Given data
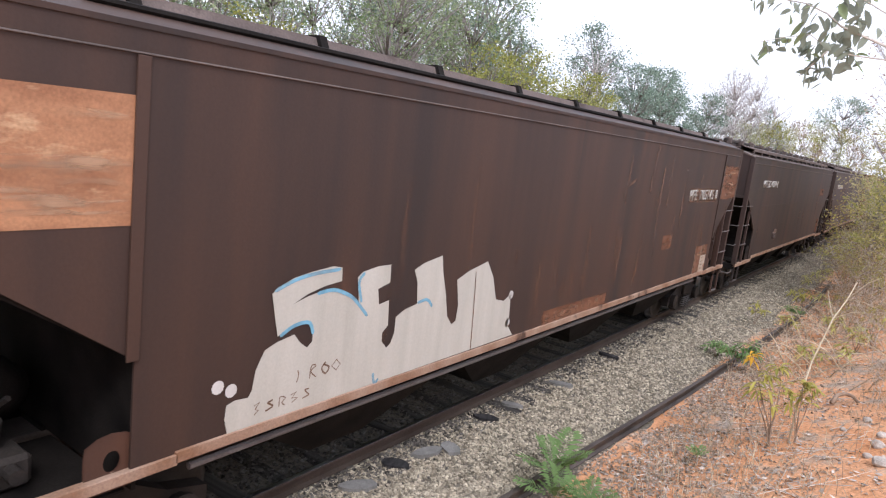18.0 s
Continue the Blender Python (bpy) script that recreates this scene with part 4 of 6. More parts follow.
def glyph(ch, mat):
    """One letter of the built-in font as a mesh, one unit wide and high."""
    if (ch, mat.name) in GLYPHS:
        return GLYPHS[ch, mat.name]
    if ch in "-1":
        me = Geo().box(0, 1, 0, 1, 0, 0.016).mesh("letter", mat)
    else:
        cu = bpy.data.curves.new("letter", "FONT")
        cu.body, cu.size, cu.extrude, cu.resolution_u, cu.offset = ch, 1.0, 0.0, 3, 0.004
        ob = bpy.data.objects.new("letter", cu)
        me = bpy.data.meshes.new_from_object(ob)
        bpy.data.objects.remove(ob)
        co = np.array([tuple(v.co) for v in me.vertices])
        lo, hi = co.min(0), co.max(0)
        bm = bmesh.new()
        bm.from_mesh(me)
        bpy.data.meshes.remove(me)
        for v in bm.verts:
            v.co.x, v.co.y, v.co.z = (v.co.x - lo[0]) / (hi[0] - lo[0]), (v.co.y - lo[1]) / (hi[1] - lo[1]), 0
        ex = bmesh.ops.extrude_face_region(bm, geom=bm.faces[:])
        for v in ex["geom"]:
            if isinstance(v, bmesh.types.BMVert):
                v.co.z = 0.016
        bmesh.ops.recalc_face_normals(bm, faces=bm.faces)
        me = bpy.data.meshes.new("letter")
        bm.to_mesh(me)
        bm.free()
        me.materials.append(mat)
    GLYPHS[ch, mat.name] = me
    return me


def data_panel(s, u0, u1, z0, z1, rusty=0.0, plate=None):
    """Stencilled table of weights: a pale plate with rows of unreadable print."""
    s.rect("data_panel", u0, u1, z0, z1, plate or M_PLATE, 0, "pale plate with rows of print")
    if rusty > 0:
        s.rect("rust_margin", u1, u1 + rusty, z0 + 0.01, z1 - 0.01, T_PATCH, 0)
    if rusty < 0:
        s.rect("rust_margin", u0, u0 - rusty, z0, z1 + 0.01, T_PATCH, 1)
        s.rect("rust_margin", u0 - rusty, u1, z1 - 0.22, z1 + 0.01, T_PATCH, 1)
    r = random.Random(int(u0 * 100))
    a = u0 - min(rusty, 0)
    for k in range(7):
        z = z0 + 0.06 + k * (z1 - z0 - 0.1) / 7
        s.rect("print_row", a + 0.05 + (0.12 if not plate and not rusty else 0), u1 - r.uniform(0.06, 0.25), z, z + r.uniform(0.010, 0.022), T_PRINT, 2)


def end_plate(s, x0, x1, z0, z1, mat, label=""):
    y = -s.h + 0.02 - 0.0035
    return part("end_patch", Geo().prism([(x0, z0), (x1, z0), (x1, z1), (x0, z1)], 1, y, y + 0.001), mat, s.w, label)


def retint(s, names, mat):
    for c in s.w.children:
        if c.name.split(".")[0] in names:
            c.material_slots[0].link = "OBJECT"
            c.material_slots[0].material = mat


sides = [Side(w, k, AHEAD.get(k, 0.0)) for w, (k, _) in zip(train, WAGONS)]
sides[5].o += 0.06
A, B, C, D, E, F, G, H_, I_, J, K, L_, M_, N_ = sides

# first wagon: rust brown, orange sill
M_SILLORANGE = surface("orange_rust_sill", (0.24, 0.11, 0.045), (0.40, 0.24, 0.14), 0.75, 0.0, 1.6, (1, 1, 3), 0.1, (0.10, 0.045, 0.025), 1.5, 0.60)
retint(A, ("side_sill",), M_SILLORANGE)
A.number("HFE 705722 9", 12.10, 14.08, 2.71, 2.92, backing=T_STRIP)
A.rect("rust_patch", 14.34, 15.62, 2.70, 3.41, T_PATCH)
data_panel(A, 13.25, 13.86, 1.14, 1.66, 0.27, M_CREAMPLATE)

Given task
Copy the listing over exactly, skipping the pictures it holds.

Output below
18.0 s
Continue the Blender Python (bpy) script that recreates this scene with part 4 of 6. More parts follow.
def glyph(ch, mat):
    """One letter of the built-in font as a mesh, one unit wide and high."""
    if (ch, mat.name) in GLYPHS:
        return GLYPHS[ch, mat.name]
    if ch in "-1":
        me = Geo().box(0, 1, 0, 1, 0, 0.016).mesh("letter", mat)
    else:
        cu = bpy.data.curves.new("letter", "FONT")
        cu.body, cu.size, cu.extrude, cu.resolution_u, cu.offset = ch, 1.0, 0.0, 3, 0.004
        ob = bpy.data.objects.new("letter", cu)
        me = bpy.data.meshes.new_from_object(ob)
        bpy.data.objects.remove(ob)
        co = np.array([tuple(v.co) for v in me.vertices])
        lo, hi = co.min(0), co.max(0)
        bm = bmesh.new()
        bm.from_mesh(me)
        bpy.data.meshes.remove(me)
        for v in bm.verts:
            v.co.x, v.co.y, v.co.z = (v.co.x - lo[0]) / (hi[0] - lo[0]), (v.co.y - lo[1]) / (hi[1] - lo[1]), 0
        ex = bmesh.ops.extrude_face_region(bm, geom=bm.faces[:])
        for v in ex["geom"]:
            if isinstance(v, bmesh.types.BMVert):
                v.co.z = 0.016
        bmesh.ops.recalc_face_normals(bm, faces=bm.faces)
        me = bpy.data.meshes.new("letter")
        bm.to_mesh(me)
        bm.free()
        me.materials.append(mat)
    GLYPHS[ch, mat.name] = me
    return me


def data_panel(s, u0, u1, z0, z1, rusty=0.0, plate=None):
    """Stencilled table of weights: a pale plate with rows of unreadable print."""
    s.rect("data_panel", u0, u1, z0, z1, plate or M_PLATE, 0, "pale plate with rows of print")
    if rusty > 0:
        s.rect("rust_margin", u1, u1 + rusty, z0 + 0.01, z1 - 0.01, T_PATCH, 0)
    if rusty < 0:
        s.rect("rust_margin", u0, u0 - rusty, z0, z1 + 0.01, T_PATCH, 1)
        s.rect("rust_margin", u0 - rusty, u1, z1 - 0.22, z1 + 0.01, T_PATCH, 1)
    r = random.Random(int(u0 * 100))
    a = u0 - min(rusty, 0)
    for k in range(7):
        z = z0 + 0.06 + k * (z1 - z0 - 0.1) / 7
        s.rect("print_row", a + 0.05 + (0.12 if not plate and not rusty else 0), u1 - r.uniform(0.06, 0.25), z, z + r.uniform(0.010, 0.022), T_PRINT, 2)


def end_plate(s, x0, x1, z0, z1, mat, label=""):
    y = -s.h + 0.02 - 0.0035
    return part("end_patch", Geo().prism([(x0, z0), (x1, z0), (x1, z1), (x0, z1)], 1, y, y + 0.001), mat, s.w, label)


def retint(s, names, mat):
    for c in s.w.children:
        if c.name.split(".")[0] in names:
            c.material_slots[0].link = "OBJECT"
            c.material_slots[0].material = mat


sides = [Side(w, k, AHEAD.get(k, 0.0)) for w, (k, _) in zip(train, WAGONS)]
sides[5].o += 0.06
A, B, C, D, E, F, G, H_, I_, J, K, L_, M_, N_ = sides

# first wagon: rust brown, orange sill
M_SILLORANGE = surface("orange_rust_sill", (0.24, 0.11, 0.045), (0.40, 0.24, 0.14), 0.75, 0.0, 1.6, (1, 1, 3), 0.1, (0.10, 0.045, 0.025), 1.5, 0.60)
retint(A, ("side_sill",), M_SILLORANGE)
A.number("HFE 705722 9", 12.10, 14.08, 2.71, 2.92, backing=T_STRIP)
A.rect("rust_patch", 14.34, 15.62, 2.70, 3.41, T_PATCH)
data_panel(A, 13.25, 13.86, 1.14, 1.66, 0.27, M_CREAMPLATE)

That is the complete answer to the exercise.